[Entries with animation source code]
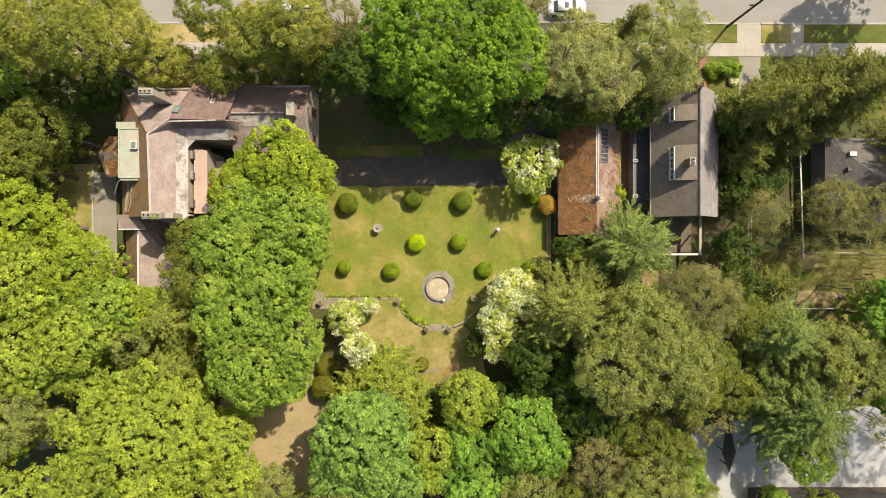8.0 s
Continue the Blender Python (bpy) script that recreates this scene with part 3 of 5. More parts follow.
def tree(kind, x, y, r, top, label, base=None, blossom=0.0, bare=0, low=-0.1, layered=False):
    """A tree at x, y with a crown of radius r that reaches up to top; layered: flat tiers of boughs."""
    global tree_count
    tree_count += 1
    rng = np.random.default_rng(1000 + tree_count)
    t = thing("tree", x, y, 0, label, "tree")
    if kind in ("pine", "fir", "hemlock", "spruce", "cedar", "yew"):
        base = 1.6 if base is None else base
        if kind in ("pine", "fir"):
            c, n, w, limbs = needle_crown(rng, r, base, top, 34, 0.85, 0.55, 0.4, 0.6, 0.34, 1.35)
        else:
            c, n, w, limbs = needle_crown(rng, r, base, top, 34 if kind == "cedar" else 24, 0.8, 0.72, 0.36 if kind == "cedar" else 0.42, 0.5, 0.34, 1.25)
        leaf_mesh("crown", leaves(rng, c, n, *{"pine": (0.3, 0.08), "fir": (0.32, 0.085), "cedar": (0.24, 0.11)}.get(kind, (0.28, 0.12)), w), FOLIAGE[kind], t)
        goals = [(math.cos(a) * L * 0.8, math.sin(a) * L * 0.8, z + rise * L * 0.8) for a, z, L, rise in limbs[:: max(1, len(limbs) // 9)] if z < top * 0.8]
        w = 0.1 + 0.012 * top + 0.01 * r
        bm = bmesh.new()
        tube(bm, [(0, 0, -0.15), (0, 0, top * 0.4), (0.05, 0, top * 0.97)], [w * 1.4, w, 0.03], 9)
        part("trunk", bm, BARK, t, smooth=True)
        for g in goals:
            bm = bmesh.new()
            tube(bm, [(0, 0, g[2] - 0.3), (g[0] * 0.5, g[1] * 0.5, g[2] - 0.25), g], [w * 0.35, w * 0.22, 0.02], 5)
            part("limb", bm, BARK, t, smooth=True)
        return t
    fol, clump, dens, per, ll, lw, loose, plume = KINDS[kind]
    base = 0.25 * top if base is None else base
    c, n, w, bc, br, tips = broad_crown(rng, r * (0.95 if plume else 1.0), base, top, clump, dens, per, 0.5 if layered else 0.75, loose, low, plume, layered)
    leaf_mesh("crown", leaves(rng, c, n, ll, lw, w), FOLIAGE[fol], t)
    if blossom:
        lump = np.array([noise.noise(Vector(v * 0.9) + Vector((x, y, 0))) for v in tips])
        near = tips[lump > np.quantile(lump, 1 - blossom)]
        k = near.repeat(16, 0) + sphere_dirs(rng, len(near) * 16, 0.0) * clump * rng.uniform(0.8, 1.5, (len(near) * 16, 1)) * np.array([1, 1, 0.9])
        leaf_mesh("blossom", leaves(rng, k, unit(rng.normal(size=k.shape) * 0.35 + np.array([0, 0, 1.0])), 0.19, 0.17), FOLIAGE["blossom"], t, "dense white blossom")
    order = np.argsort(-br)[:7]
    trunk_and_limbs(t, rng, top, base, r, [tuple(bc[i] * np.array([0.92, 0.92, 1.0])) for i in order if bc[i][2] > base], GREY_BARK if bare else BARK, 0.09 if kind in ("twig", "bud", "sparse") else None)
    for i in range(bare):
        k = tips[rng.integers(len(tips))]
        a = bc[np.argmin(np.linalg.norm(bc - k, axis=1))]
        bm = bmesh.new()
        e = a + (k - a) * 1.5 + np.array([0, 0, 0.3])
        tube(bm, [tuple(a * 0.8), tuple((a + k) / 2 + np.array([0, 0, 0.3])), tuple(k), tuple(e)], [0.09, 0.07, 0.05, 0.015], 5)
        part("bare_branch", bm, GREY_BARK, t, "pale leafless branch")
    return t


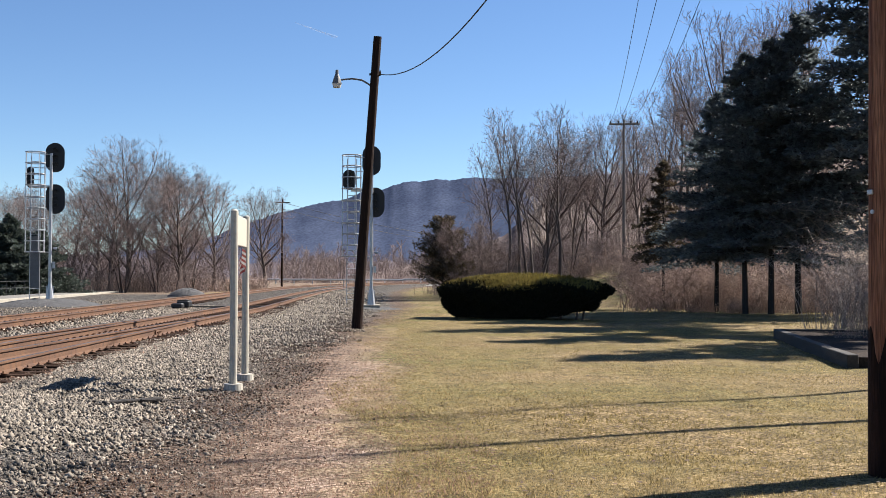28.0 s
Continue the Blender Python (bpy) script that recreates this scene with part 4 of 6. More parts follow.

■ WHAT TO PRODUCE ■
Identify all lines in the records above with the word "Blender".

■ COMPLETE RESPONSE ■
Continue the Blender Python (bpy) script that recreates this scene with part 3 of 5. More parts follow.
Continue the Blender Python (bpy) script that recreates this scene with part 4 of 6. More parts follow.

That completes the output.